Well, I'll get a lot of argument about this one! Scorpius Arch would get a lot of votes (see my header photo) and might be the popular winner, although because of its east JT location, it's not seen by many tourists. Garretts Arch would get some votes. It's the largest arch in Joshua Tree National Park, but in my opinion, it doesn't photograph well. Majestic Arch will absolutely take your breath away, but it's very difficult to get to and very few have seen it up close. Shadow ArchMystery Arch, and Lost Arch are all good candidates. And there are so many others! But my vote goes to Ojo Oro Arch. It's got classic good looks, nice proportions, and photographs beautifully. It's remote and hard enough to find that it keeps the riff raff away. So why haven't I posted about Ojo Oro? I have no idea. I've hiked to it a few times, but as I search my blog for Ojo Oro, nothing comes up. Really?? That's a big oversite!

It's an absolutely gorgeous day for a hike, with clouds overhead and the Coxcomb Mountains off to the left. It doesn't get much better than this!

I'm pretty far along on my hike to Ojo Oro Arch when I come across this fire ring. It looks old, but not historically significant old.

In an area of Joshua Tree known for it's weirdly eroded rock formations, this area doesn't disappoint. I think there may be more arches per mile hiked in this area than just about anywhere!








But my apologies for the digression. We're looking for Ojo Oro Arch, right!!? So easy (and fun) to get side tracked out in this area.

Ah ha, there it is. Do you see it?? Almost dead center in the photo.
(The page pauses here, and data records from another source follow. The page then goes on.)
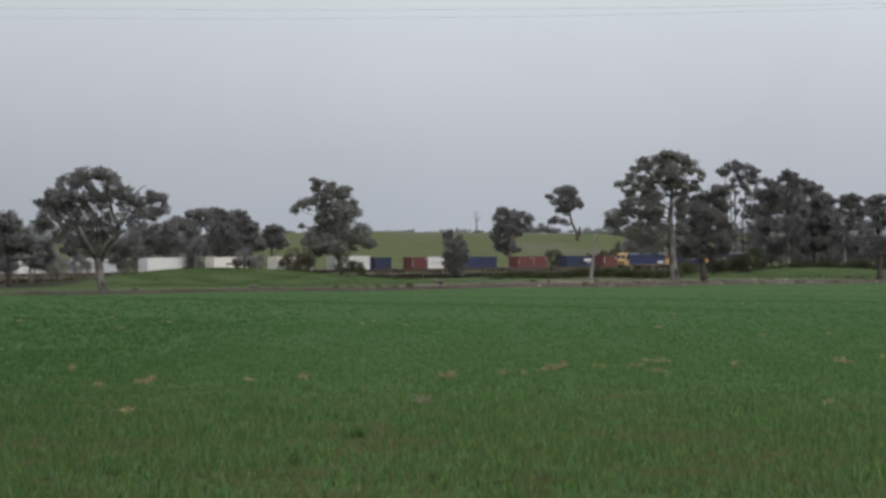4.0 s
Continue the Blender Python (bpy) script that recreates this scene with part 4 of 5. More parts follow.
tree("gum_tree", "tall open gum with slim pale trunks", 79.9, 905,
     [(-2.0, 28.6, 1.5, 1.2), (-3.4, 27.4, 1.2, 0.9), (-5.3, 27.1, 1.2, 0.9), (-4.3, 25.8, 0.9, 0.7), (-0.9, 27.1, 0.9, 1.4), (1.7, 27.9, 2.0, 1.2), (3.6, 26.8, 1.5, 1.4), (2.1, 25.3, 2.2, 1.5), (-0.3, 24.8, 0.8, 1.2), (4.4, 24.1, 1.2, 1.9), (1.1, 22.6, 0.9, 0.9), (-0.9, 20.9, 0.7, 0.8), (-2.1, 18.0, 0.7, 0.9), (0.3, 18.8, 0.7, 0.9), (-1.2, 15.7, 0.7, 0.9), (0.8, 15.0, 0.8, 0.9), (-2.0, 12.7, 0.8, 0.8), (2.3, 20.3, 1.2, 1.5), (3.0, 16.5, 1.4, 1.9), (-0.2, 10.4, 1.9, 1.5), (2.9, 11.9, 1.5, 1.9), (-1.7, 8.1, 1.5, 1.5), (2.9, 8.1, 1.9, 1.5), (4.4, 20.3, 1.5, 1.6), (4.4, 15.0, 1.5, 2.0), (3.8, 10.1, 1.6, 1.6), (1.7, 17.2, 1.0, 1.3), (4.7, 7.4, 1.5, 1.5)],
     [(-0.9, 4.0, 0.36), (-1.2, 11.9, 0.27), (-1.4, 21.0, 0.2), (-1.7, 27.1, 0.12)], [[(0.8, 4.0, 0.28), (0.6, 13.4, 0.22), (1.7, 22.6, 0.17), (2.3, 26.4, 0.1)], [(-2.4, 4.0, 0.25), (-2.3, 11.9, 0.2), (-2.7, 19.5, 0.15), (-4.7, 25.9, 0.1)]], bark_grey, leaf_row, 2.2, 0.46, 80, fill=4.0)
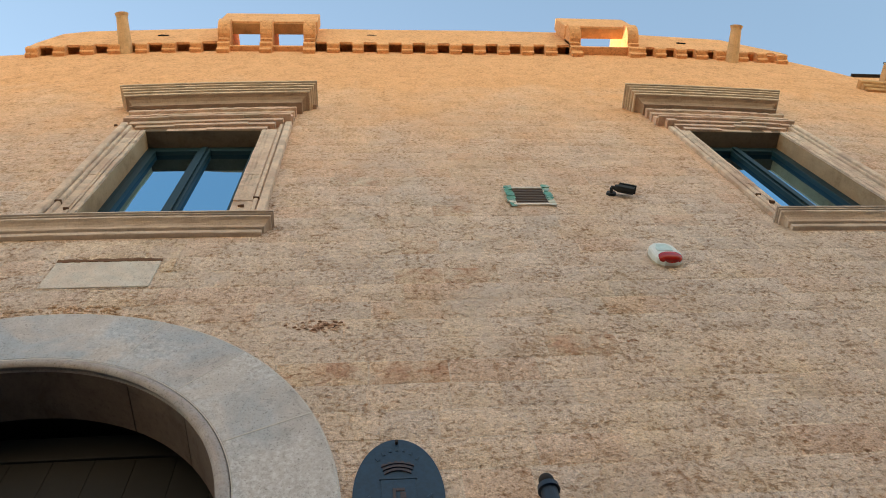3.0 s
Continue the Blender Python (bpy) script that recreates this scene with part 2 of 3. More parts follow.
PLAQUE_BLUE = simple("plaque_blue", (0.009, 0.037, 0.078), 0.5, 0.0, 0.25, 40.0, 0.002)
DARK_BROWN = simple("dark_brown", (0.17, 0.095, 0.060), 0.85)
PLAQUE_WORN = simple("plaque_worn", (0.055, 0.042, 0.052), 0.6, 0.0, 0.3, 40.0, 0.002)
RUST = simple("rust_brown", (0.020, 0.016, 0.016), 0.8)
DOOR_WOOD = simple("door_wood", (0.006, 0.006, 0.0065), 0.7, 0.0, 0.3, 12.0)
DARK = simple("dark_inside", (0.02, 0.02, 0.022), 0.9)

# window glass: dark base; the bluer, brighter sky reflection is put into the mirror tint
GLASS, _nt, _b = node_mat("window_glass", 0.02)
_b.inputs["Base Color"].default_value = (0.012, 0.016, 0.02, 1)
_gl = _nt.nodes.new("ShaderNodeBsdfGlossy")
_gl.inputs["Color"].default_value, _gl.inputs["Roughness"].default_value = (0.40, 0.75, 0.97, 1), 0.015
_ms = _nt.nodes.new("ShaderNodeMixShader")
_ms.inputs[0].default_value = 0.80
_nt.links.new(_b.outputs[0], _ms.inputs[1])
_nt.links.new(_gl.outputs[0], _ms.inputs[2])
_nt.links.new(_ms.outputs[0], _nt.nodes["Material Output"].inputs["Surface"])


# ---------------------------------------------------------------- mesh helpers
def part(name, bm, material, parent=None, label="", smooth=False):
    me = bpy.data.meshes.new(name)
    bmesh.ops.recalc_face_normals(bm, faces=bm.faces)
    bm.to_mesh(me)
    bm.free()
    me.materials.append(material)
    if smooth:
        for p in me.polygons:
            p.use_smooth = True
    ob = new(name, me)
    if parent is not None:
        ob.parent = parent
    if label:
        tagged(ob, label)
    return ob


def thing(name, at=(0, 0, 0)):
    ob = new(name)
    ob.empty_display_size = 0.1
    ob.location = at
    return ob


def add_box(bm, x0, x1, y0, y1, z0, z1, bevel=0.0, jitter=0.0, rng=None):
    vs = []
    for z in (z0, z1):
        for x, y in ((x0, y0), (x1, y0), (x1, y1), (x0, y1)):
            j = [(rng.uniform(-jitter, jitter) if rng else 0.0) for _ in range(3)]
            vs.append(bm.verts.new((x + j[0], y + j[1], z + j[2])))
    fs = [(3, 2, 1, 0), (4, 5, 6, 7), (0, 1, 5, 4), (1, 2, 6, 5), (2, 3, 7, 6), (3, 0, 4, 7)]
    faces = [bm.faces.new([vs[i] for i in f]) for f in fs]
    if bevel:
        edges = list({e for f in faces for e in f.edges})
        bmesh.ops.bevel(bm, geom=edges, offset=bevel, segments=2, affect="EDGES", profile=0.6)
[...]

Let's get closer...

Can't miss it now. Isn't it a beauty? A relatively large, open arch. Close to the ground but easy to get blue sky through the opening for dramatic photos.




Some arches only look good from one side, but Ojo Oro looks good from the opposite ("backside") direction as well.
 
The camera was clicking furiously on the hike back to the car. I'll just share a couple of my favorites, so as not to wear out my welcome!
Yet another arch.

Wizard cap?


This post has got me thinking about all the arch photos I've taken over the years, and the opportunity to perhaps publish a calendar or photo book of some kind. Sound like a good new years resolution for 2021?
 
Thanks for stopping by. Stay safe and stay healthy!